Где именно у русских располагается основной переломный момент, достаточно очевидно. Новая жизнь, а отсюда и новая мысль, и новые слова появляются в Петровскую эпоху. Не похоже, однако, что вместе с ними приходит и радикально новое понимание истории [2], так что в качестве козеллековского перевала эти десятилетия, видимо, не годятся. Перевал с наглядностью обнаруживается, когда мы занимаемся концептами культуры, а не концептами истории. В сфере концептов культуры в эпоху Петра идет бурное освоение новых концептуальных парадигм. Оно, как неоднократно отмечалось, начинается еще до Петра, но именно в его царствование характеризуется наибольшей интенсивностью и, стоит добавить, принуждением. Как определить эти новые парадигмы в их совокупности, скорее не ясно. Они несомненно представляют собой элементы европоцентрического процесса модернизации, как бы ни определять этот сомнительный в своих универсалистских претензиях процесс (ср. [Dixon 1999: 1–24]). Им, по крайней мере выборочно, свойственна рационализация и секуляризация, хотя было бы неоправданным преувеличивать значение этих параметров для петровской политики в целом (ср. [Лавров 2000]).
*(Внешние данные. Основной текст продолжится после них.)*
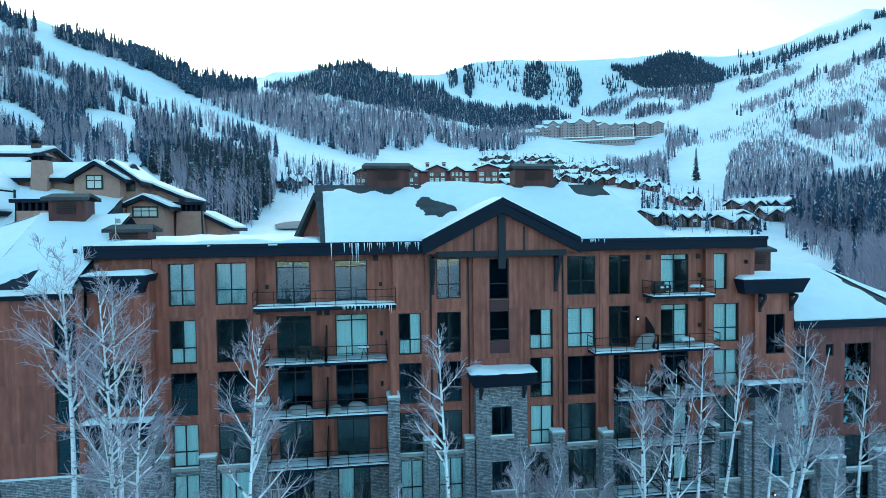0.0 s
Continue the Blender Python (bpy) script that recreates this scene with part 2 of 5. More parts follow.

Появление новых реалий и новых понятий создает повышенный спрос на новые слова. Частично он удовлетворяется за счет заимствований, жадное освоение которых нередко рассматривается как основной лингвистический процесс эпохи петровских преобразований. Работы, посвященные петровским заимствованиям, многочисленны (см. [Christiani 1906; Смирнов 1910; Биржакова и др. 1972]). Как показал Ф. Оттен, многие из петровских заимствований появляются еще в последнее десятилетие XVII в., тем самым опережая основные реформы [Otten 1985]. Некоторые исследователи видят в освоении заимствованных слов прямой результат культурной революции, принесшей новые вещи и новые концепты [Cracraft 2004]; столь однозначная трактовка, однако, несостоятельна без существенных оговорок, учитывающих среди прочего, что новые слова могли быть переименованиями, т. е. новыми означающими для старых понятий (ср. [Живов 1996: 146–150; Zhivov 2005]).

В любом случае заимствования не решают понятийных проблем, которые ставит перед обществом модернизация: заимствования могут служить вспомогательным материалом, но не могут организовать новую дискурсивную практику. Эта невозможность обусловлена тем, что ни общественные и религиозные институты, ни модели бытового поведения и ритуалы каждодневной жизни никогда не меняются радикально: какой бы пандемической ни была культурная революция, повседневное поведение и привязанные к нему дискурсивные практики сохраняют хотя и не тождество, но преемственность. Постепенность дискурсивных изменений сочетается с постепенностью социальных перемен: в петровское царствование новые дискурсивные практики осваиваются сначала небольшой элитой и лишь весьма постепенно распространяются на другие секторы общества (этот процесс, надо думать, не завершается и до революции 1917 г., когда он – в силу исчезновения старой элиты – перестает быть актуальным). Это означает, среди прочего, что новые дискурсивные практики не занимают монопольного положения. Птенец гнезда Петрова, изъясняющийся на новомодном жаргоне, вынужден переходить на более общепонятный идиом при общении с представителями старшего поколения или членами других социальных групп. Его языковые повадки в высокой степени маркированы, и лишь через несколько поколений они оказываются вполне приемлемы хотя бы внутри дворянского общества.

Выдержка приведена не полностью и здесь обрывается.